We make each other look good. It's that simple. If Mick decides to drag me to a party, and the girls look at the two of us, it's a win-win situation, mostly for him. He's not the best looking guy, according to him. But he's got image, and that's all he cares about. He's your typical DMB-loving, Abercrombie wearing PETA freak liberal pinko college student, and the chicks love it. He's not too into anything, which just affirms my suspicions that being too extremely into anything isn't a good thing. Like me, I'm too into my music, or porn, or into my own little world. One look at me and Mick looks like Tom Cruise. And that fits as well because Tom Cruise is gay.
I have to turn this around somehow, he has to make me look good too. I think the only way that can happen is because I'm associated with him. He's in a frat (read: homo-erotic group of college boys) so he has instant friends. If I happen to be around, they might think, at least without really talking to me that I'm not that bad of a guy. After all, Mick can stand me. I must have SOMETHING in common with him. The girls might think that too, until I'm being unwillingly introduced to them and they see TOOL on my shirt instead of a brand name, or that may hair isn't frosted or half-spiked, that it instead drifts down to my shoulders. And besides, a guy that has to be introduced is no guy you want to talk to at a party. He has no balls. I've actually been told that. You know what I did? I laughed in her face and shook my head and walked away.

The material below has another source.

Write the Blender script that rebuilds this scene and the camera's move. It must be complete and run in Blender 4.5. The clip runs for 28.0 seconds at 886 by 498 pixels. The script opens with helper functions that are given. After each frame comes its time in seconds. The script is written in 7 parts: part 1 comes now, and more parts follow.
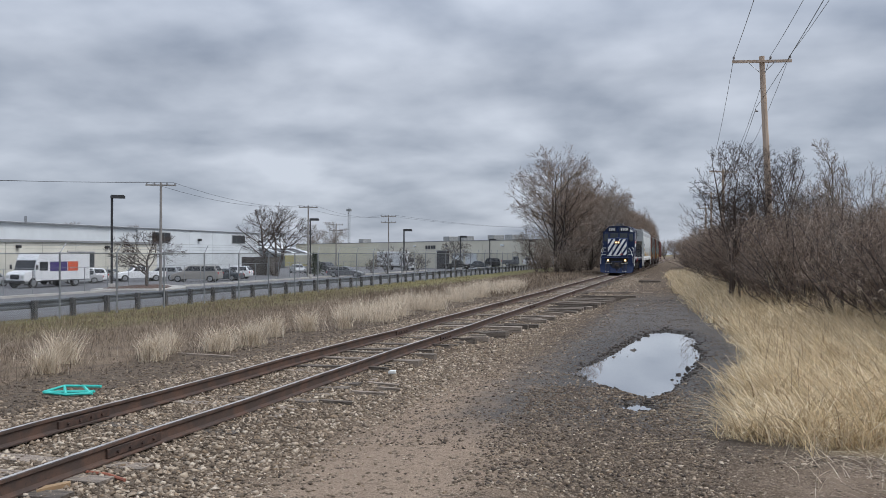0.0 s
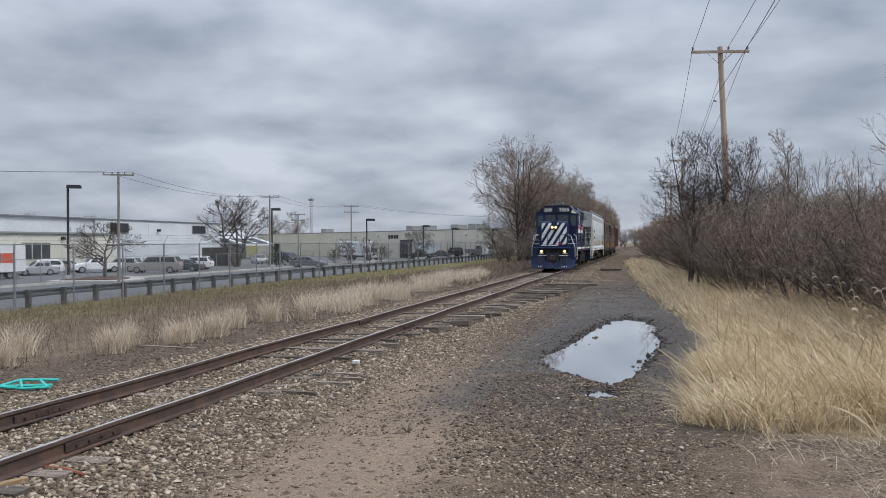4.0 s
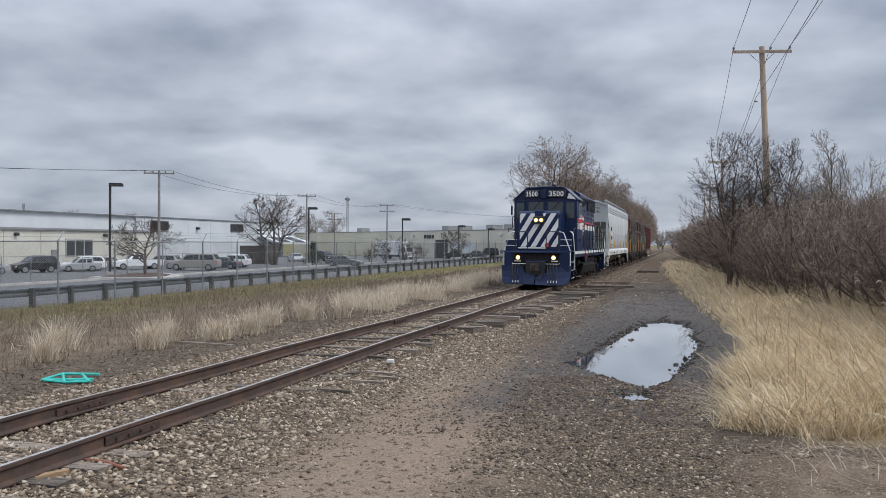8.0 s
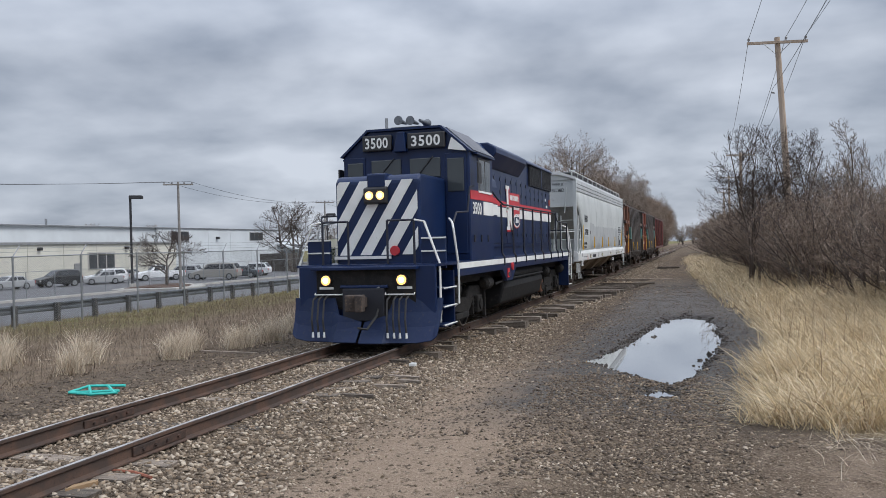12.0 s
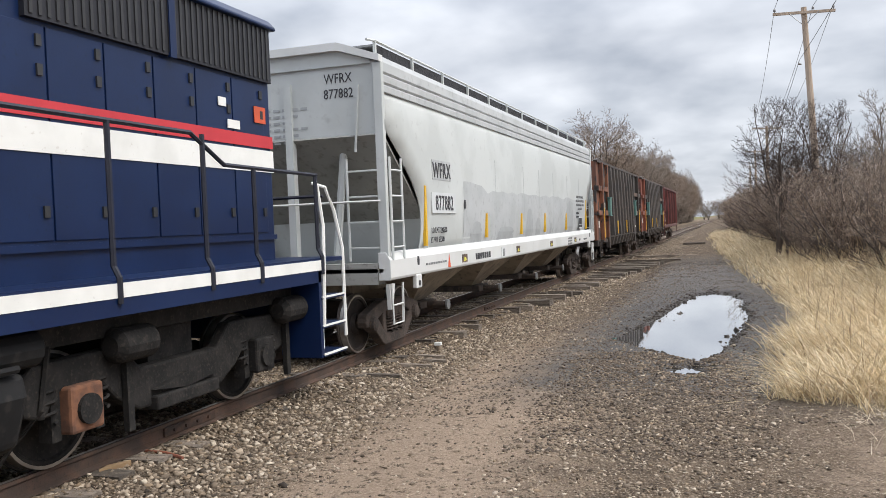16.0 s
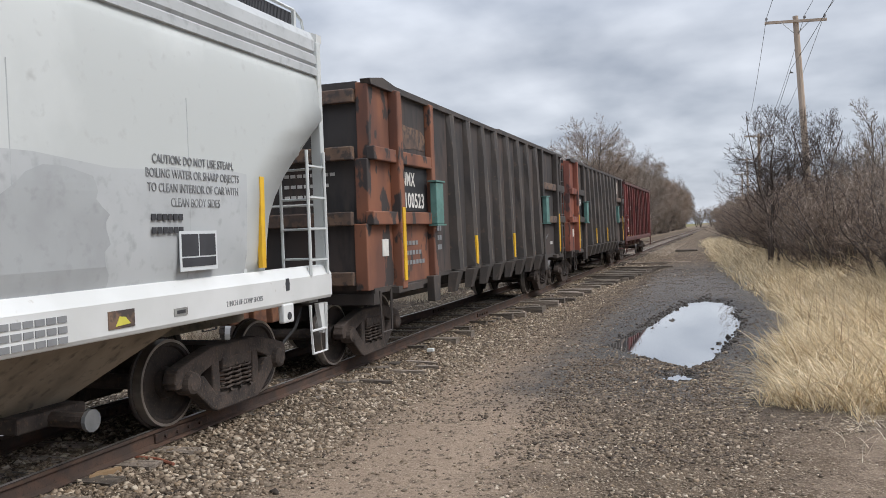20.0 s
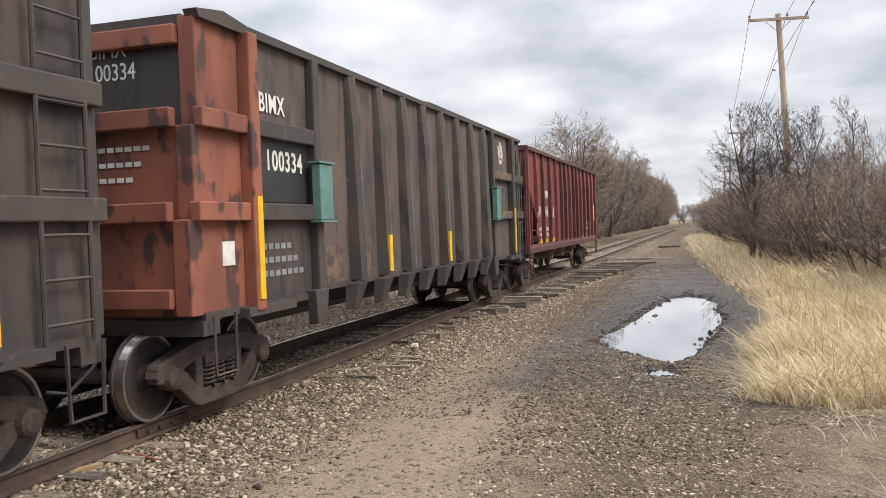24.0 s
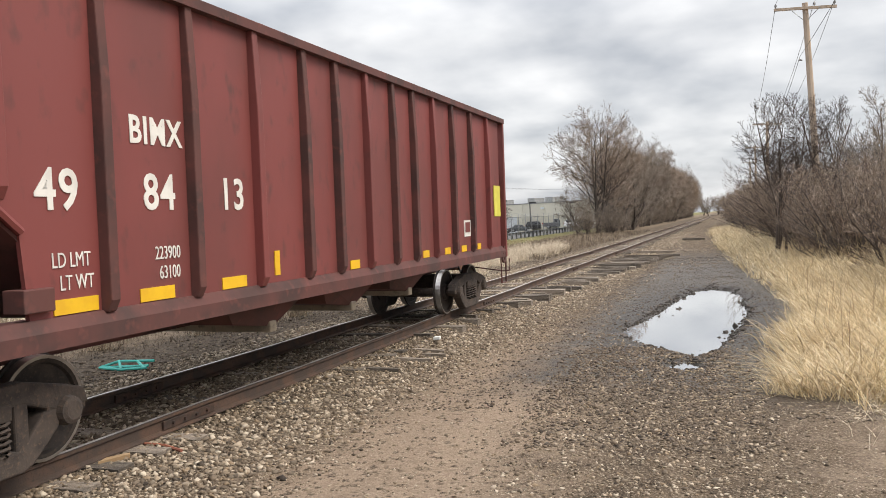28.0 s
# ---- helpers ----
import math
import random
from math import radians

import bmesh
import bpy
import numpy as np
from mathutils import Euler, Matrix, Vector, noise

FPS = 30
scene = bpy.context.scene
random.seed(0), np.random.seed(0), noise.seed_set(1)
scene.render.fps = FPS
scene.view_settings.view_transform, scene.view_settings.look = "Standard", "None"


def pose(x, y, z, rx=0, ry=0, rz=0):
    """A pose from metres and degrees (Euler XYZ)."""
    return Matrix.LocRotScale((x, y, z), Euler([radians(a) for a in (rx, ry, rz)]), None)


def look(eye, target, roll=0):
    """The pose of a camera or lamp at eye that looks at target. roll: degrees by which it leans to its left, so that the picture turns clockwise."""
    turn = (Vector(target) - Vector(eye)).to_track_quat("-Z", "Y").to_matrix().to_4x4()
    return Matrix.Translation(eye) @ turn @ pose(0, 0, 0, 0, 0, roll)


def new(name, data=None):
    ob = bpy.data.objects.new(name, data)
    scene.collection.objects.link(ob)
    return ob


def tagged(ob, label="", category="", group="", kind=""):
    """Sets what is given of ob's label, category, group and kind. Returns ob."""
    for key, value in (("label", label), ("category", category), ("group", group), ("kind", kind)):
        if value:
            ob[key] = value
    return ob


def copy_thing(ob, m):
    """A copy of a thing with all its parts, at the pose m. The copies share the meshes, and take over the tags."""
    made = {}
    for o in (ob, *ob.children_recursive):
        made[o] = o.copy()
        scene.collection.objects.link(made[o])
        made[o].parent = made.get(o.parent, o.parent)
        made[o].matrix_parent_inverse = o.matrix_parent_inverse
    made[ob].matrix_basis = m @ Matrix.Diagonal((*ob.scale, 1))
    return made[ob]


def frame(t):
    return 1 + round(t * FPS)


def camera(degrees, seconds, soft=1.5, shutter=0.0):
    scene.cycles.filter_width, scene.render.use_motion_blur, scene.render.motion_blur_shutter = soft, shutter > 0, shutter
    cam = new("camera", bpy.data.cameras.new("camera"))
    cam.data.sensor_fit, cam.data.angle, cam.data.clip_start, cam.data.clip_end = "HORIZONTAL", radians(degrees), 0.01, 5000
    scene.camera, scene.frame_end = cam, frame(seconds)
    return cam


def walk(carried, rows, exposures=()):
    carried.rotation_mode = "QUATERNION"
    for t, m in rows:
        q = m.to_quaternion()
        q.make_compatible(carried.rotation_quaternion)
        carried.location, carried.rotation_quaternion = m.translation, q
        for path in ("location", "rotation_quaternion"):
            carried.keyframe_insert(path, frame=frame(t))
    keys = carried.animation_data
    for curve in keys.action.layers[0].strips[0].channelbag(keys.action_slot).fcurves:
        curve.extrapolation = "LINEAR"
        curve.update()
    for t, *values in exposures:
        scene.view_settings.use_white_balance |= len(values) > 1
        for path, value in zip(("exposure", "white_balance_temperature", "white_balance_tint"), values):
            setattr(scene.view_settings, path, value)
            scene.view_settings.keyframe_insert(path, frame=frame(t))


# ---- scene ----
cam = camera(56, 28.0, soft=0.5)
PATH = [
    (0, pose(0, 0, 2.15, 90.280, -0.100, 16.350)),
    (0.5, pose(0, 0, 2.15, 90.018, -0.003, 16.183)),
    (1, pose(0, 0, 2.15, 89.735, -0.013, 15.932)),
    (1.5, pose(0, 0, 2.15, 89.464, -0.060, 15.467)),
    (2, pose(0, 0, 2.15, 89.230, -0.095, 14.856)),
    (2.5, pose(0, 0, 2.15, 89.107, -0.011, 14.198)),
    (3, pose(0, 0, 2.15, 89.144, 0.157, 13.816)),
    (3.5, pose(0, 0, 2.15, 89.356, 0.245, 13.690)),
    (5.5, pose(0, 0, 2.15, 89.751, -0.121, 14.832)),
    (6, pose(0, 0, 2.15, 89.729, -0.133, 15.136)),
    (6.5, pose(0, 0, 2.15, 89.684, -0.204, 15.455)),
    (7, pose(0, 0, 2.15, 89.625, -0.310, 15.783)),
    (7.5, pose(0, 0, 2.15, 89.571, -0.348, 16.032)),
    (8, pose(0, 0, 2.15, 89.552, -0.324, 16.245)),
    (8.5, pose(0, 0, 2.15, 89.542, -0.256, 16.399)),
    (9, pose(0, 0, 2.15, 89.555, -0.162, 16.523)),
    (9.5, pose(0, 0, 2.15, 89.538, 0.020, 16.675)),
    (10, pose(0, 0, 2.15, 89.525, 0.208, 16.787)),
    (10.5, pose(0, 0, 2.15, 89.510, 0.461, 16.933)),
    (11, pose(0, 0, 2.15, 89.558, 0.793, 17.064)),
    (11.5, pose(0, 0, 2.15, 89.639, 1.104, 17.285)),
    (12, pose(0, 0, 2.15, 89.725, 1.424, 17.531)),
    (12.5, pose(0, 0, 2.15, 89.703, 1.653, 17.707)),
    (14.5, pose(0, 0, 2.15, 88.581, 2.313, 18.806)),
    (15, pose(0, 0, 2.15, 88.401, 2.404, 19.150)),
    (15.5, pose(0, 0, 2.15, 88.338, 2.394, 19.209)),
    (16, pose(0, 0, 2.15, 88.364, 2.325, 19.143)),
    (16.5, pose(0, 0, 2.15, 88.470, 2.321, 18.981)),
    (17, pose(0, 0, 2.15, 88.588, 2.270, 18.880)),
    (17.5, pose(0, 0, 2.15, 88.755, 2.282, 18.761)),
    (18, pose(0, 0, 2.15, 88.831, 2.207, 18.673)),
    (18.5, pose(0, 0, 2.15, 88.913, 2.237, 18.652)),
    (19, pose(0, 0, 2.15, 88.914, 2.204, 18.660)),
    (19.5, pose(0, 0, 2.15, 88.850, 2.165, 18.669)),
    (20, pose(0, 0, 2.15, 88.771, 2.104, 18.660)),
    (20.5, pose(0, 0, 2.15, 88.697, 2.111, 18.567)),
    (21, pose(0, 0, 2.15, 88.568, 2.082, 18.469)),
    (21.5, pose(0, 0, 2.15, 88.467, 2.119, 18.396)),
    (23.5, pose(0, 0, 2.15, 88.444, 1.919, 17.838)),
    (24, pose(0, 0, 2.15, 88.410, 1.905, 17.577)),
    (24.5, pose(0, 0, 2.15, 88.347, 1.897, 17.533)),
    (25, pose(0, 0, 2.15, 88.290, 1.982, 17.691)),
    (25.5, pose(0, 0, 2.15, 88.224, 2.090, 18.038)),
    (26, pose(0, 0, 2.15, 88.170, 2.159, 18.394)),
    (26.5, pose(0, 0, 2.15, 88.140, 2.197, 18.669)),
    (27, pose(0, 0, 2.15, 88.096, 2.140, 18.793)),
    (27.5, pose(0, 0, 2.15, 88.033, 2.075, 18.919)),
    (28, pose(0, 0, 2.15, 87.975, 2.048, 19.115)),
]
walk(cam, PATH, exposures=[(0, 0.05, 6280, 10), (12.5, 0.1, 6300, 10), (14.5, 0.46, 6650, 10), (16, 0.6, 6700, 10), (17.2, 0.34, 6550, 10), (18, 0.24, 6400, 10), (19, 0.26, 6400, 10), (20, 0.36, 6500, 10), (21, 0.6, 6800, 10), (25, 0.74, 7050, 10), (28, 0.7, 7200, 10)])

# ---- light ----
SKY_HIGH, SKY_LOW = (0.61, 0.645, 0.71, 1), (0.28, 0.315, 0.38, 1)


def make_world():
    world = bpy.data.worlds.new("overcast_sky")
    scene.world = world
    world.use_nodes = True
    nt = world.node_tree
    nt.nodes.clear()
    N, L = nt.nodes.new, nt.links.new
    out, bg = N("ShaderNodeOutputWorld"), N("ShaderNodeBackground")
    coord = N("ShaderNodeTexCoord")
    sky = N("ShaderNodeTexSky")
    sky.sky_type, sky.sun_disc = "NISHITA", False
    sky.sun_elevation, sky.sun_rotation = radians(50), radians(85)
    dim = N("ShaderNodeMix")
    dim.data_type, dim.blend_type = "RGBA", "MULTIPLY"
    dim.inputs[0].default_value = 1
    dim.inputs[7].default_value = (0.10, 0.10, 0.10, 1)
    L(sky.outputs[0], dim.inputs[6])
    # the cloud deck lies flat overhead: directions are laid out on a plane
    sep = N("ShaderNodeSeparateXYZ")
    L(coord.outputs["Generated"], sep.inputs[0])
    lift = N("ShaderNodeMath")
    lift.operation = "ADD"
    lift.inputs[1].default_value = 0.26
    top = N("ShaderNodeMath")
    top.operation = "MAXIMUM"
    top.inputs[1].default_value = 0.0
    L(sep.outputs[2], top.inputs[0])
    L(top.outputs[0], lift.inputs[0])
    div = N("ShaderNodeVectorMath")
    div.operation = "DIVIDE"
    comb, comb2 = N("ShaderNodeCombineXYZ"), N("ShaderNodeCombineXYZ")
    L(sep.outputs[0], comb.inputs[0])
    L(sep.outputs[1], comb.inputs[1])
    for i in range(3):
        L(lift.outputs[0], comb2.inputs[i])
    L(comb.outputs[0], div.inputs[0])
    L(comb2.outputs[0], div.inputs[1])
    big, small = N("ShaderNodeTexNoise"), N("ShaderNodeTexNoise")
    for node, scale, detail, rough in ((big, 1.3, 4, 0.45), (small, 3.4, 6, 0.46)):
        node.inputs["Scale"].default_value = scale
        node.inputs["Detail"].default_value = detail
        node.inputs["Roughness"].default_value = rough
        L(div.outputs[0], node.inputs["Vector"])
    big.inputs["Distortion"].default_value = 0.6
    mixn = N("ShaderNodeMix")
    mixn.inputs[0].default_value = 0.42
    L(big.outputs["Fac"], mixn.inputs[2])
    L(small.outputs["Fac"], mixn.inputs[3])
    ramp = N("ShaderNodeValToRGB")
    ramp.color_ramp.elements[0].position, ramp.color_ramp.elements[0].color = 0.37, SKY_LOW
    ramp.color_ramp.elements[1].position, ramp.color_ramp.elements[1].color = 0.63, SKY_HIGH
    L(mixn.outputs[0], ramp.inputs[0])
    veil = N("ShaderNodeMix")
    veil.data_type = "RGBA"
    veil.inputs[0].default_value = 0.93
    L(dim.outputs[2], veil.inputs[6])
    L(ramp.outputs[0], veil.inputs[7])
    # an overcast sky grows brighter towards the zenith
    rise = N("ShaderNodeMapRange")
    rise.inputs[1].default_value, rise.inputs[2].default_value, rise.inputs[3].default_value, rise.inputs[4].default_value = 0.21, 0.9, 1.0, 3.0
    L(sep.outputs[2], rise.inputs[0])
    scaled = N("ShaderNodeVectorMath")
    scaled.operation = "SCALE"
    L(veil.outputs[2], scaled.inputs[0])
    L(rise.outputs[0], scaled.inputs["Scale"])
    L(scaled.outputs[0], bg.inputs[0])
    bg.inputs[1].default_value = 1.0
    L(bg.outputs[0], out.inputs[0])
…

So I guess I should just not look at parties or any other social gathering. The internet works fine for me, I can get to know the person somewhat before they have to see my face. Because I'm like that one episode of Seinfeld where George is trying to con another date with a girl by leaving random things at her house. He says he does it because he knows he's a little annoying at first, you can barely stand him. But after a while he's in her head like a commerical jingle. Granted, Costanza works better than Tryniszewski in the "By Men-nen!" jingle...but it's worth a shot, isn't it?